The campaign focuses on recognising perinatal mental health symptoms and early identification. Working alongside healthcare professionals, we want to change the way women can access the support they need. From personal experience and research, there is a distinct lack of education in early identification of perinatal mental health conditions. Research highlighted a lack of support and resources for partners and families of those who are experiencing issues.
This campaign reaches beyond mothers and includes children, partners, family and friends. Our approach puts the needs all those affected first and to understand that everyones needs are different. We know that suffering from perinatal mental health issues can be extremely distressing for all involved. That is why we take an inclusive approach which fully recognises the needs of the mothers as well as their wider family.
During 2018 we carried out extensive research with expectant parents, new parents and families. The purpose of the research was to:
- Measure baseline experiences to allow comparison
- Explore ways services could develop to maintain and improve patient experience.
Analysis of the data showed clear trends and from those we have made several recommendations. Having access to information and creating consistency across geographical areas is a concern. Many of the others reflected communication as a particular area for improvement. We have considered each of the areas and reflected on how to make improvements within our proposal.
Feedback from our survey showed:
- Mums want accessible information at a time convenient for them. Waiting for routine appointments can delay treatment.
- They want clear, non-judgemental and open discussion with their healthcare provider. Forms that they feel rushed to complete means they do not answer fully.
- They also want more empathy and reassurance that its ok to be feeling a certain way rather than glowing in the joy of a new baby.
We feel we have achieved this in the Check Yourself Toolkit as we talk openly about our experiences. Had something like this been available to us at the time it would have given us a great sense of comfort. It would help knowing that others were going through similar experiences.

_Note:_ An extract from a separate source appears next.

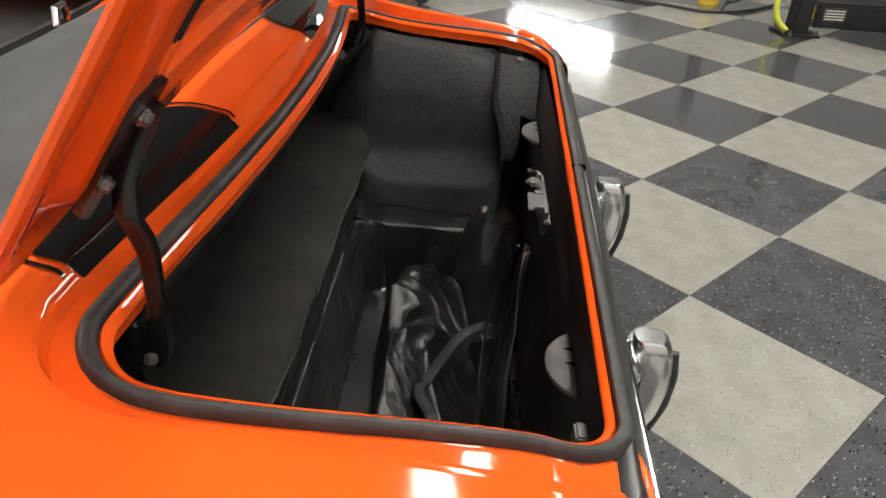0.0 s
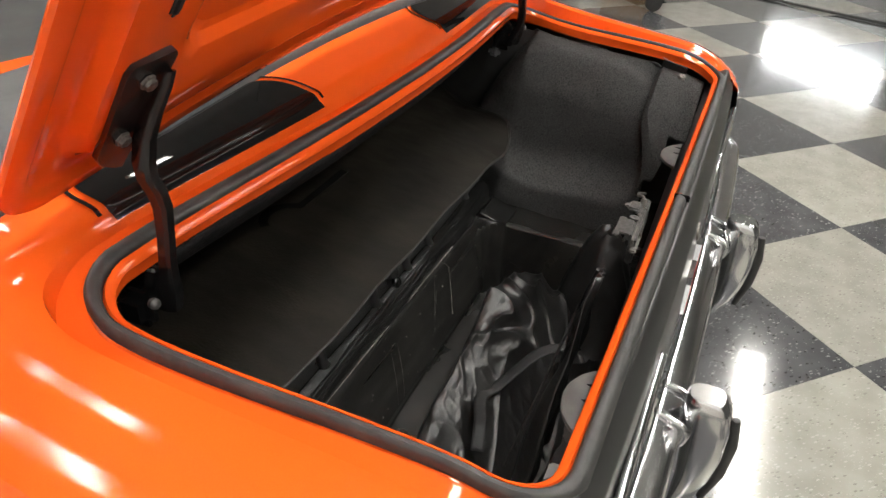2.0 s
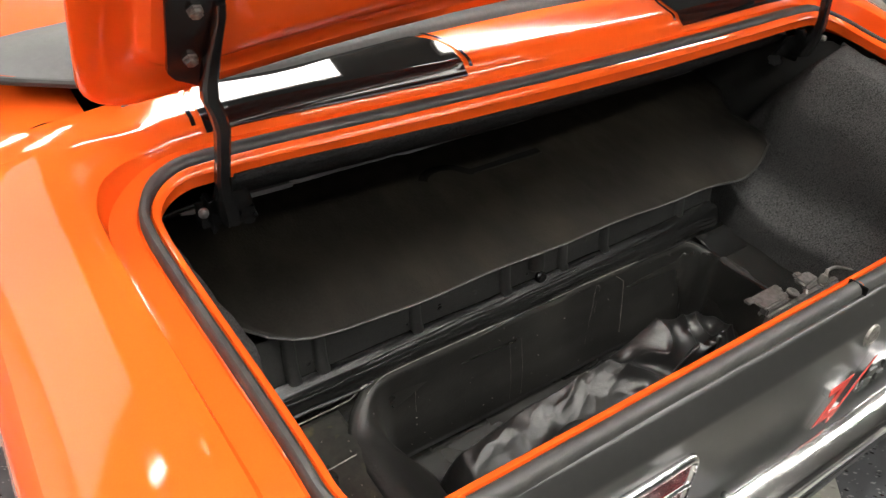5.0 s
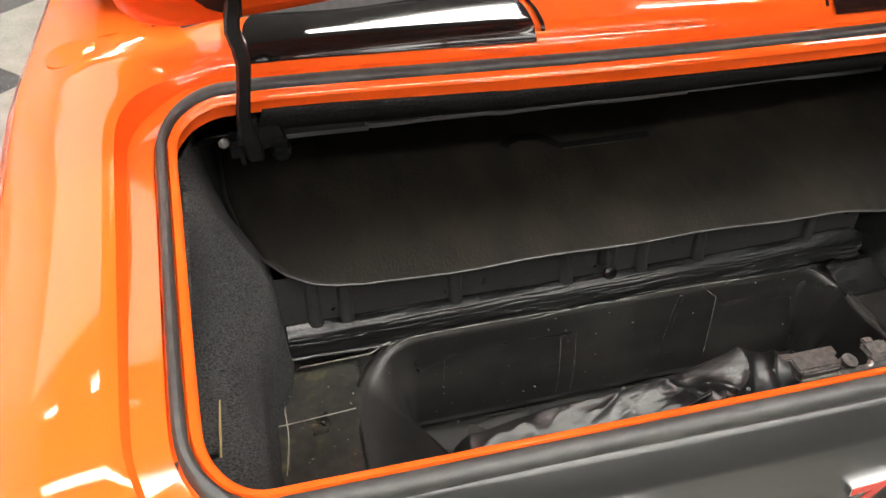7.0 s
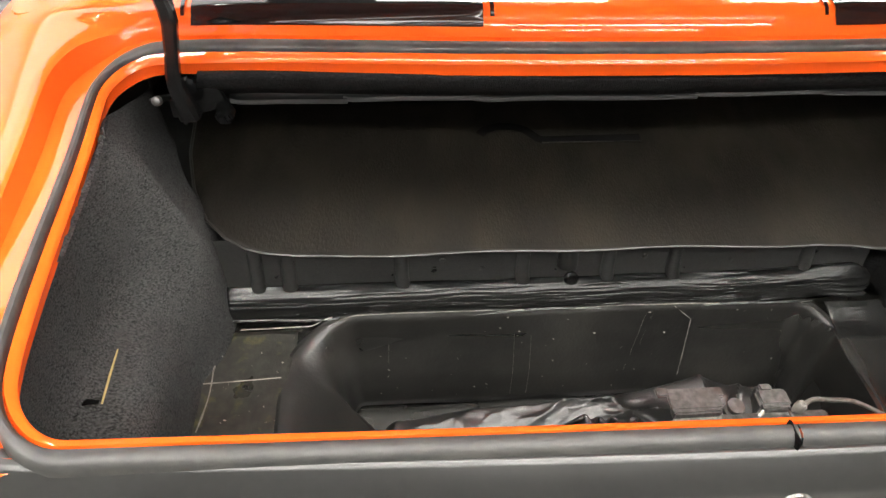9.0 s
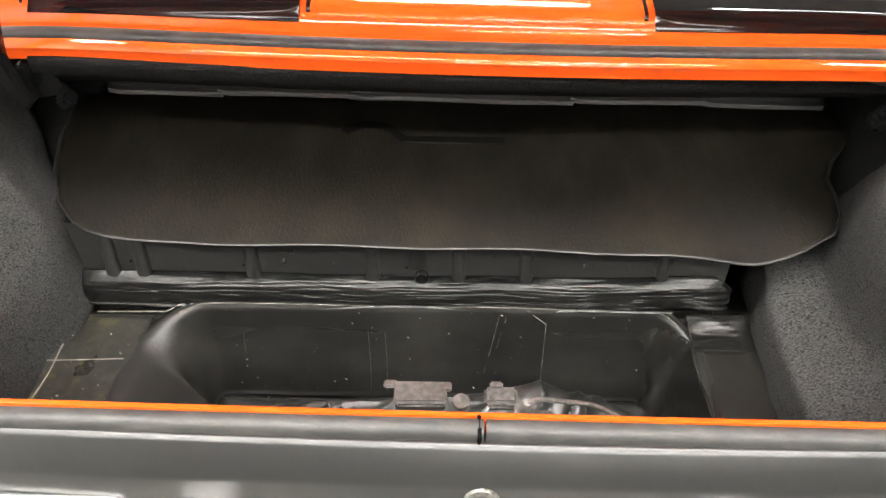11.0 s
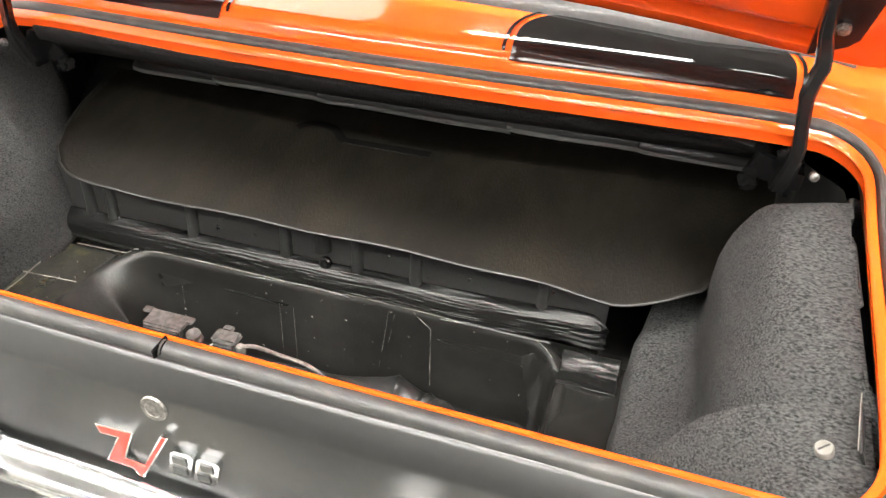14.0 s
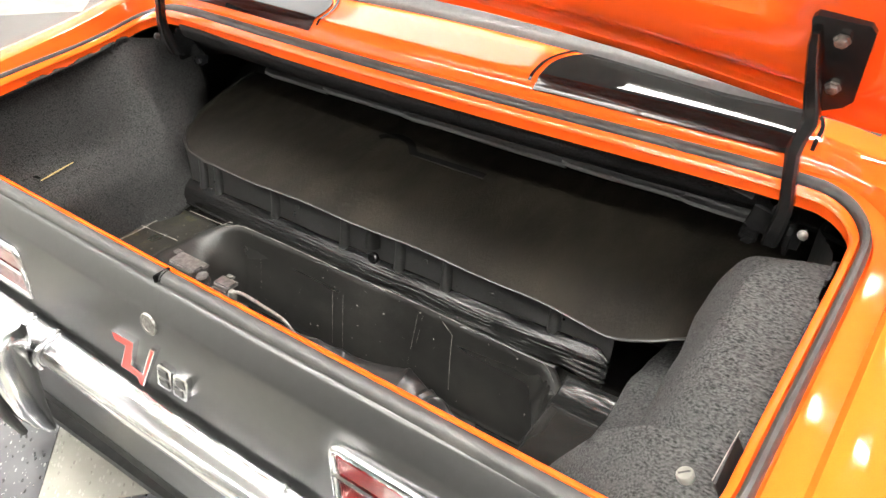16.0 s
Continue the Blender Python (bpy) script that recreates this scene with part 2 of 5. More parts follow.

Key messages from research and focus groups:
It’s evident that there are some conversations happening around perinatal mental health, there is still a lot more that can be done. The biggest takeaway is the need for awareness and education is accessible. Of those surveyed 57.1% had no knowledge of psychosis and 60.8% no knowledge of antenatal depression. 31.1% of respondents did not have enough education of anxiety to determine what it was. These results show 30%-60% of respondents have little awareness of perinatal mental health conditions.
Geographical data indicated this isn’t a localised concern with common trends nationwide. This would suggest a need for NHS to look at this issue as a whole.
Partners & Support Networks
Partners are usually the number one support for expectant and new mums. It’s vital they have an awareness and understanding of perinatal mental health issues. This should include education on:
- the signs and symptoms to look out for,
- support networks,
- guidance on treatments,
- how to support their partner emotionally and
- how they can ensure they look after themselves and others around them.
Likewise, for those with other children in their family, it’s important mental health concerns within the home do not affect them. They still need to feel secure, comfortable and loved. It’s already an emotional journey for them becoming an older sibling and as such they need support.
Using research and the survey, we have put together a ‘Check Yourself Toolkit’. It’s for women to be able to check how they are feeling. The purpose is for them to see if what they are feeling is usual for them or something more serious. It uses a selection of questions adapted from PND scales. It details our experiences, including triggers we now look for to check ourselves. If someone relates to any of these questions it could be the first step for them getting the help that they need. The Toolkit does not override clinical judgement and we always emphasis the need to seek medical help. The benefit is the patient will identify they are at risk and know to seek help.
We are developing a Toolkit for partners on signs to look for in themselves and in their partners. The Check Yourself Toolkit can provide a true representation of how a person is feeling. We hope it can be a conversation starter or prompt when speaking with their medical professional.
Feedback suggested they found it difficult to say how they were truly feeling if they completed a depression scale. The questions were often leading and felt like a box ticking exercise. From the focus group, we know many mums felt they are able to answer more openly and honestly when in their own environment. There is a fear of how their answers are perceived or the consequences of what they said when speaking with a healthcare professional.
Dr. Emma Hepburn
Dr. Emma Hepburn helped developed the toolkit. Dr Hepburn is a clinical psychologist with 15 years experience working with mental health in both adults and children.
Emma explains why the feelings we were experiencing may be happening. Emma helps to reassure us these feelings are not unusual for those living with mental ill health. She advises that if you relate to any of these experiences it is imperative you speak to a professional. The Toolkits will share our own experiences communicated in layman’s terms.
We developed the Check Yourself Toolkit:
- to give reassurance
- raise awareness & educate
- ask questions that may trigger someone to realise they have a problem and ask for help.
There is a real need for this piece of work to happen to increase the options for pregnant women, new mums and partners. We want them to be able to check in with themselves, have a better understanding of their feelings and seek help.